* _STATED PROBLEM_:
Write the data out again, character for character, with no images.

- - - - -

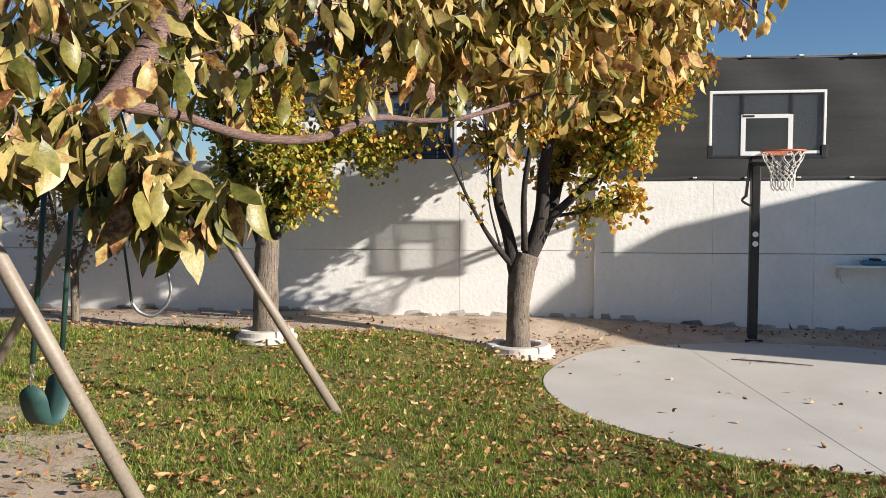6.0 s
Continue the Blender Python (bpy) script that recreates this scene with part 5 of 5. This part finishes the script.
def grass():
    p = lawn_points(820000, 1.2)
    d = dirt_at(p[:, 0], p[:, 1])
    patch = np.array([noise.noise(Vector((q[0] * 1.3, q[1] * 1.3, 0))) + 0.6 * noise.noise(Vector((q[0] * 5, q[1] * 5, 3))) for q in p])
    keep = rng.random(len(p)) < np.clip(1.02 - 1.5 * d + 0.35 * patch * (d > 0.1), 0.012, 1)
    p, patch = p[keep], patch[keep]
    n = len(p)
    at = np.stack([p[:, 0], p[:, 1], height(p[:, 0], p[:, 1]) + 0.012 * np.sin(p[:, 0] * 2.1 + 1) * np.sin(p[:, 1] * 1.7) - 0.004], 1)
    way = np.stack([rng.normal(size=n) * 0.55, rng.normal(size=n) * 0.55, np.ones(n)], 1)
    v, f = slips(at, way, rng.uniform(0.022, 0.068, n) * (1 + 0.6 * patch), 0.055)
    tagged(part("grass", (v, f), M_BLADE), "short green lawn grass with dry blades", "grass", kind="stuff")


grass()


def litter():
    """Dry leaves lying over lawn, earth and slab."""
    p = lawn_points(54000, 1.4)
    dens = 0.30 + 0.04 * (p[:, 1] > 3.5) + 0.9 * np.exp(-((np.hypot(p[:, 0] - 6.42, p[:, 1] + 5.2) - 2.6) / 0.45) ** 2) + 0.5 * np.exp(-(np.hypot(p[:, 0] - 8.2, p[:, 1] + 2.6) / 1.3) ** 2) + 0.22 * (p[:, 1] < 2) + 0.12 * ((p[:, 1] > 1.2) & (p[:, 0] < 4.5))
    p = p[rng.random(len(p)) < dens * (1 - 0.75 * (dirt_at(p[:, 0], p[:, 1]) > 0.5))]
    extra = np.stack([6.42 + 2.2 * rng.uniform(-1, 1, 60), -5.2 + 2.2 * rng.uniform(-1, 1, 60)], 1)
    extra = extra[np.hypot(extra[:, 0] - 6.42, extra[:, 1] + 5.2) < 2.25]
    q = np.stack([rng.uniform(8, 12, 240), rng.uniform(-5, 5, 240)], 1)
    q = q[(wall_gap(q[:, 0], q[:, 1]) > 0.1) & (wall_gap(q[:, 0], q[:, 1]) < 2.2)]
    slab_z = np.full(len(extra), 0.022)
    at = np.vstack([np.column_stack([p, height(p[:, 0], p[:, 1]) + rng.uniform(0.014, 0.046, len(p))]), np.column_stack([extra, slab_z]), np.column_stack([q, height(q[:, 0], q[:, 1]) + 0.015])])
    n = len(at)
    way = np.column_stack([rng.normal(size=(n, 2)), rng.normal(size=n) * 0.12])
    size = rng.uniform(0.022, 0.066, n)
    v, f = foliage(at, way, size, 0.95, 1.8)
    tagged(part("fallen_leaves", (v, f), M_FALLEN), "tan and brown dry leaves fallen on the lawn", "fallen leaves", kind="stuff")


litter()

- - - - -

* _ANSWER TO THE TASK_:
6.0 s
Continue the Blender Python (bpy) script that recreates this scene with part 5 of 5. This part finishes the script.
def grass():
    p = lawn_points(820000, 1.2)
    d = dirt_at(p[:, 0], p[:, 1])
    patch = np.array([noise.noise(Vector((q[0] * 1.3, q[1] * 1.3, 0))) + 0.6 * noise.noise(Vector((q[0] * 5, q[1] * 5, 3))) for q in p])
    keep = rng.random(len(p)) < np.clip(1.02 - 1.5 * d + 0.35 * patch * (d > 0.1), 0.012, 1)
    p, patch = p[keep], patch[keep]
    n = len(p)
    at = np.stack([p[:, 0], p[:, 1], height(p[:, 0], p[:, 1]) + 0.012 * np.sin(p[:, 0] * 2.1 + 1) * np.sin(p[:, 1] * 1.7) - 0.004], 1)
    way = np.stack([rng.normal(size=n) * 0.55, rng.normal(size=n) * 0.55, np.ones(n)], 1)
    v, f = slips(at, way, rng.uniform(0.022, 0.068, n) * (1 + 0.6 * patch), 0.055)
    tagged(part("grass", (v, f), M_BLADE), "short green lawn grass with dry blades", "grass", kind="stuff")


grass()


def litter():
    """Dry leaves lying over lawn, earth and slab."""
    p = lawn_points(54000, 1.4)
    dens = 0.30 + 0.04 * (p[:, 1] > 3.5) + 0.9 * np.exp(-((np.hypot(p[:, 0] - 6.42, p[:, 1] + 5.2) - 2.6) / 0.45) ** 2) + 0.5 * np.exp(-(np.hypot(p[:, 0] - 8.2, p[:, 1] + 2.6) / 1.3) ** 2) + 0.22 * (p[:, 1] < 2) + 0.12 * ((p[:, 1] > 1.2) & (p[:, 0] < 4.5))
    p = p[rng.random(len(p)) < dens * (1 - 0.75 * (dirt_at(p[:, 0], p[:, 1]) > 0.5))]
    extra = np.stack([6.42 + 2.2 * rng.uniform(-1, 1, 60), -5.2 + 2.2 * rng.uniform(-1, 1, 60)], 1)
    extra = extra[np.hypot(extra[:, 0] - 6.42, extra[:, 1] + 5.2) < 2.25]
    q = np.stack([rng.uniform(8, 12, 240), rng.uniform(-5, 5, 240)], 1)
    q = q[(wall_gap(q[:, 0], q[:, 1]) > 0.1) & (wall_gap(q[:, 0], q[:, 1]) < 2.2)]
    slab_z = np.full(len(extra), 0.022)
    at = np.vstack([np.column_stack([p, height(p[:, 0], p[:, 1]) + rng.uniform(0.014, 0.046, len(p))]), np.column_stack([extra, slab_z]), np.column_stack([q, height(q[:, 0], q[:, 1]) + 0.015])])
    n = len(at)
    way = np.column_stack([rng.normal(size=(n, 2)), rng.normal(size=n) * 0.12])
    size = rng.uniform(0.022, 0.066, n)
    v, f = foliage(at, way, size, 0.95, 1.8)
    tagged(part("fallen_leaves", (v, f), M_FALLEN), "tan and brown dry leaves fallen on the lawn", "fallen leaves", kind="stuff")


litter()